Il est des précédents qui peuvent mener loin. Ainsi de ce décret dont l’apparence, somme toute neutre et peut-être même anodine, ne doit pas masquer les possibles conséquences inattendues et même vertigineuses qu’au-delà du cas d’espèce, peut entraîner la prise en compte de la dignité de la personne humaine dans la question de savoir si des pièces appartenant aux collections publiques nationales peuvent, voire doivent, être retirées de ces collections.
Depuis l’adoption de la loi du 26 décembre 2023, une base légale existe pour permettre à tout requérant, qui ferait état d’un intérêt pour agir, de demander la sortie de restes humains des collections nationales parce que les conditions de leur collecte portent atteinte au principe de la dignité de la personne humaine. C’est un risque qui serait atténué s’il était anticipé. Établir l’inventaire des pièces concernées, réfléchir à la manière de justifier leur conservation ou de se préparer à leur restitution, envisager la possibilité d’en établir la liste ou d’en rassembler une partie sont autant de pistes qui réduiraient l’insécurité à laquelle cet état du droit, et le précédent que constitue le décret du 2 avril 2025, exposent l’administration.

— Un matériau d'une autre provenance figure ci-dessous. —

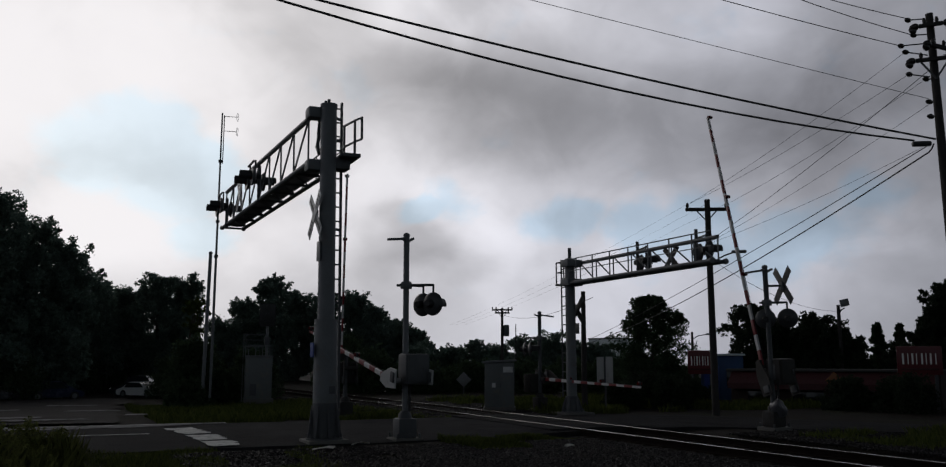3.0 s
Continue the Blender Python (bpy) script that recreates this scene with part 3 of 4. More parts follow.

On voit que les exigences de la diplomatie culturelle, en conduisant le législateur et le pouvoir réglementaire à redéfinir la conception-même des principes de dignité humaine, d’inaliénabilité et imprescriptibilité, amène le droit à se situer au confluent de deux époques : celle de la construction, par tous moyens, du patrimoine français et celle de la création, par des moyens strictement encadrés, de ce qui pourrait constituer, un jour, l’ébauche d’un patrimoine universel. C’est la noblesse, et c’est le défi, du décret portant restitution de restes humains à la République de Madagascar, que d’explorer cette piste nouvelle, en respectant les exigences de la conservation des trésors nationaux et en inventant les moyens de la rendre compatible avec le respect dû à l’histoire, aux coutumes, aux blessures et aux espérances des autres peuples du monde.